A while ago my household dug through to the ends of the pantry in our kitchen and found a few things with expiration dates that shocked and embarrassed us. On the one hand, I am not the kind of person who pays all that much attention to best if used by dates and wonder if some of those dates are put on by manufacturers who want you to toss out and replace what you have not used recently. But I do realize that not every food item is equal and some things really are best if used by.
There are things in the church that do have a shelf life and, if they don't have a formal expiration date, they have an informal use by date. Things in worship should not shout the time frame in which they were composed or written. As I have mentioned before, some of the fruits of the liturgical movement of the 1970s were dated in topic and style. Read the old collects for the Roman Novus Ordo (prior to the more recent translations) and you see what I am talking about. Liturgies that have a shelf life are liturgies not worthy of use in the life of God's people. They should not be generational and liturgical innovation and change should, by definition, be deliberate and incremental. You know what I mean, the hermeneutic of continuity (for you BXVI fans).

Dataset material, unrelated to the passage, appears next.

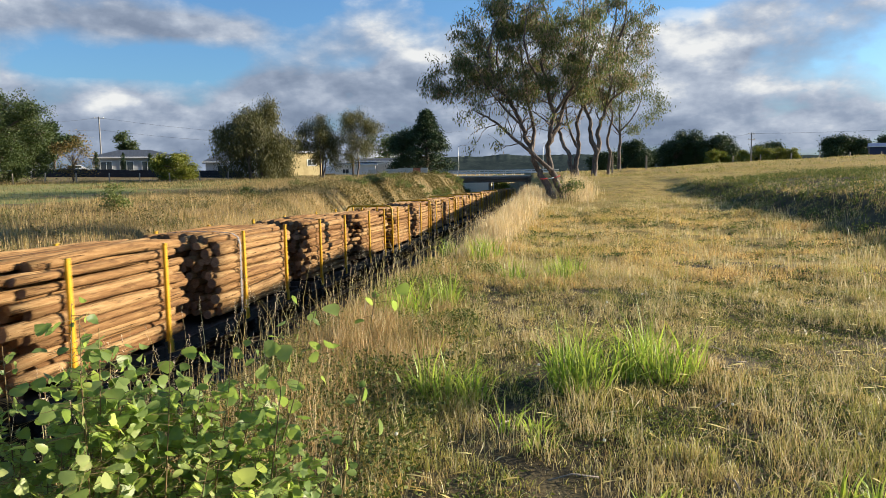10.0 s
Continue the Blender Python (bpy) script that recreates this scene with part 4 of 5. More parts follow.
for k in range(20):
    rr = random.Random(400 + k)
    a = k / 19
    crown_tree("windbreak_pine", (-275 + a * 110 + rr.uniform(-3, 3), 118 + a * 110), rr.uniform(16, 20.5), rr.uniform(13, 17), M_BARKD, M_CONIF, "tall dark pine in a distant windbreak", 14, 84, 0.9, (1.0, 0.5), 0.1, 0.6, 0.4, 100 + k, 7, group="distant pine windbreak")
# clumps on the right-hand skyline
for k, (x, y, h, w, m) in enumerate(((32.5, 196, 6.8, 9, M_CONIF), (37.5, 197, 8.6, 11, M_CONIF), (42.5, 195, 7.6, 9, M_CONIF), (48, 205, 4.6, 6, M_CONIF), (25.0, 190, 3.6, 4, M_CONIF), (20.5, 182, 6.2, 7, M_CONIF), (13.0, 176, 4.0, 7, M_CONIF), (57, 210, 5.0, 7, M_CONIF), (62, 215, 6.0, 6, M_CONIF),
                                     (74, 205, 7.0, 7, M_CONIF), (-13, 190, 5.6, 6, M_SHRUB), (80, 210, 7.5, 10, M_CONIF), (92, 215, 7.5, 10, M_CONIF))):
    crown_tree("skyline_tree", (x, y), h, w, M_BARKD, m, "dark rounded tree on the far skyline", 18, 84, 0.65, (0.45, 0.24), 0.2, 0.3, 0.03, 130 + k, 15, group="skyline trees")
for k, (x, y, h, w) in enumerate(((40.0, 160, 2.9, 3.2), (44.0, 161, 3.3, 3.8), (36.0, 160, 2.6, 3.0), (47.4, 163, 3.2, 3.6), (50.0, 162, 2.8, 3.0), (33.4, 158, 2.8, 3.0))):
    crown_tree("golden_shrub", (x, y), h, w, M_BARKD, M_SHRUB, "sunlit yellow-green shrub on the skyline", 14, 34, 0.34, (0.34, 0.17), 0.2, 0.1, 0.05, 160 + k, 8, category="bush", group="skyline shrubs")


# ---- distant hills ----
def make_hills():
    def ridge(name, r, a0, a1, hs, label):
        v, t = [], []
        n = 1400
        for i in range(n + 1):
            a = radians(a0 + (a1 - a0) * i / n)
            h = hs(i / n) + 2.6 * noise.noise(Vector((i * 0.02, r * 0.01, 0))) + 0.9 * noise.noise(Vector((i * 0.09, 4, 0)))
            x, y = r * math.sin(a), r * math.cos(a)
            v += [(x * 0.86, y * 0.86, 0.5), (x * 0.93, y * 0.93, 0.55 * hs(i / n)), (x, y, h), (x * 1.1, y * 1.1, 0.5)]
        for i in range(n):
            b = i * 4
            for k in range(3):
                t += [(b + k, b + k + 4, b + k + 5), (b + k, b + k + 5, b + k + 1)]
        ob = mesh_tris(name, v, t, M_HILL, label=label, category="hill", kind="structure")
        ob.data.polygons.foreach_set("use_smooth", np.ones(len(t), dtype=bool))

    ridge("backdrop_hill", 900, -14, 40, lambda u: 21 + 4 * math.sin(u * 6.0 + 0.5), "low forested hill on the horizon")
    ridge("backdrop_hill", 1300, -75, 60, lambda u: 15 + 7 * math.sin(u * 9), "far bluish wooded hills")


make_hills()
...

But the same is true of hymns. Hymns that scream a date and a time are hymns unworthy of use in the Divine Service. That does NOT mean that all the hymns need to be hundreds of years old. It means that when we publish a hymn in a hymnal or commend its use to the churches, it better be a hymn worth singing more than once, more than this year, and more than this generation. Perhaps that is why it is so difficult to find good hymnody that is modern -- contemporary music by definition has a shelf life. It wants to be identified with a particular moment and even, perhaps, a particular place. Like the playlists on our phones, contemporary Christian music is by definition tied to a moment in time and does not meet the expectations of a hymnal meant to last for at least a generation.
I would echo this sentiment for architecture, church art, and vestments as well. Yes, I went through a tie dyed chasuble phase. But I have repented and look for that which will fit the next generation without embarrassment or explanation. You have undoubtedly read my comments about modern church architecture and the not to subtle clues from secular spaces which have little in common with the needs of a sacred assembly. My own parish had a Fellowship Hall with burnt orange carpeting, lime green walls, electric blue sliding curtains, and bright orange doors and heating ducts. Yes, it was repainted and needs it again, by the way. When we build or create something to hit the peak of a trend, we burden our future with our shortsightedness. And, to be frank, we don't have the money to waste to constantly be in style with the times. Nor do we have the space in our worship books to waste on things we will sing once and nevermore.
So shelf life is an issue for the church. We need things with a long shelf life. Liturgies that last for generations upon generations. Hymns that speak as profoundly to the next century as they did the century in which they were written. Architecture that can stand through the ages without worrying about style. Art that is as authentic and beautiful for the next generation as it was for the last. Vestments that can be worn a long time without looking old. So when you look at what the church does, where it does it, and how it does it, that which glorifies God and speaks to the moment best is that which is not married to a style that came and went yesterday.